Domenica della Parola a Monte Sole

Monte Sole

Verbum Domini. Uno dei doni del Concilio Vaticano II. La Chiesa deve venerare, (DV 21) “le divine Scritture come ha fatto per il Corpo stesso di Cristo, non mancando mai, soprattutto nella sacra liturgia, di nutrirsi del pane di vita dalla mensa sia della parola di Dio che del Corpo di Cristo, e di porgerlo ai fedeli”. E’ l’altro tabernacolo che dobbiamo esporre e consumare nella lettura, nella assimilazione, perché la parola diventi carne in noi, tra di noi e verso tutti.

Ricordiamo che la prima Domenica della parola venne celebrata il 1 ottobre 2017 da Papa Francesco proprio qui a Bologna. Voi avete vissuto e trasmesso proprio questa centralità della parola e vi prego continuate a farlo e trovate i nuovi modi perché tanti incontrino la forza della parola, che diventa credibile, attraente, vicina, familiare, che parla con autorità in un mondo pieno di incertezza e fragilità. Altrimenti si finisce per credere personali parole tutte uguali, perché la parola non penetra fino al midollo. Il mondo rende il vangelo pasticceria spirituale e non parola viva, esigente, liberante. Così, al contrario non va bene che il vangelo sia presentato come un pane duro, distante, poco personale Lui che é intimo agli uomini più di noi stessi e che genera la sua presenza misericordiosa nella vita confusa e incerta delle persone. Ci siamo dimenticati che il vangelo ci mette in crisi, perché alla ricerca di rassicurazioni, di tranquillanti per il nostro malessere e per la paura, che sconfiggiamo solo con la fede che proviene sempre ex audito. (“fides ex audito”, Rm 10,17).

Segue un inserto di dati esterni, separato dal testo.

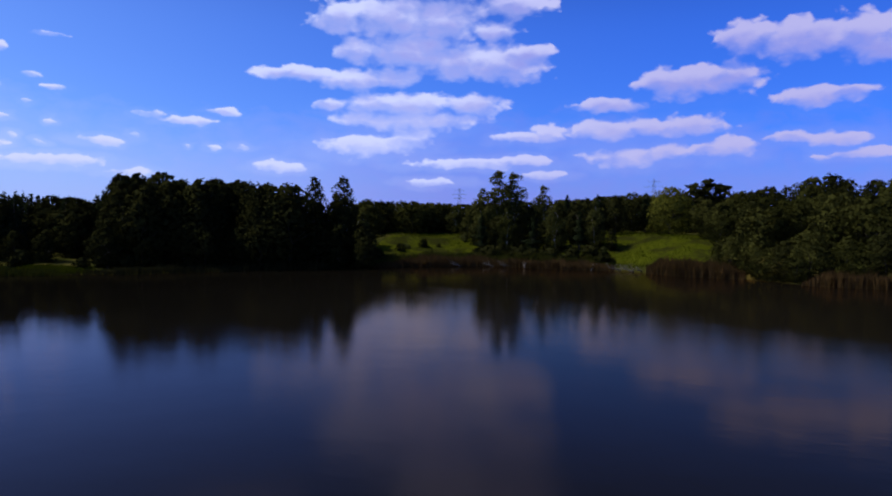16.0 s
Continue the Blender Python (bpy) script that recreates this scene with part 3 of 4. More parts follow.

Senza “un contatto continuo con le Scritture mediante una lettura spirituale assidua e uno studio accurato, diventiamo un vano predicatore della parola di Dio all’esterno colui che non l’ascolta dentro di sé”. Aiutate la nostra riflessione e coinvolgete tanti nell’appassionante e sempre generativa venerazione del Verbum Domini, per scaldare il cuore dei cristiani, ad iniziare da chi é ministro della parola. Il Cardinale Biffi disse nella celebrazione esequiale: “Don Giuseppe si lasciava illuminare senza resistenze dalla parola di Dio; perciò dallo specchio terso della sua coscienza poteva riverberarne su di noi lo splendore salvifico”. Quanto c’é bisogno di questi specchi per rendere concreto l’Evangelii Gaudium! Don Giuseppe la parola l’ha voluta con sè sempre. Anche per presentarsi davanti al tribunale di Dio: “Desidero nella cassa oltre il crocifisso e il rosario, anche la Bibbia: per esprimere la mia fede nella parola di Dio e nell’unità dei due Testamenti”.

“La Scrittura – affermava -è una Persona che mi conosce, mentre io non la conosco o la conosco solo inizialmente e insufficientemente; è una Persona che mi ama già fin da prima della creazione del mondo, mentre io non amo abbastanza quel mistero che è in quella pagina; è una Persona che, pur guardandomi con sguardo dolcissimo, mi giudica nella mia realtà secondo verità, mi grazia, mi salva. La Scrittura non è solo la pagina che contiene l’annuncio della salvezza, è la salvezza in atto, è il Salvatore che si fa presente al mio spirito e a tutta la mia realtà in un modo densissimo e, come l’ha costituita primordialmente nel nucleo originario del suo essere, così adesso la plasma e svela a me stesso il mio mistero”.

Come gli apostoli lasciamoci toccare dalla parola per essere uomini liberi, amati, senza paura di perdersi per amore, per seguirlo, per diventare pescatori di uomini, seminatori generosi del suo vangelo di amore, aiutando Gesù a raccogliere dalla solitudine e dalla dispersione chi é affaticato e stanco.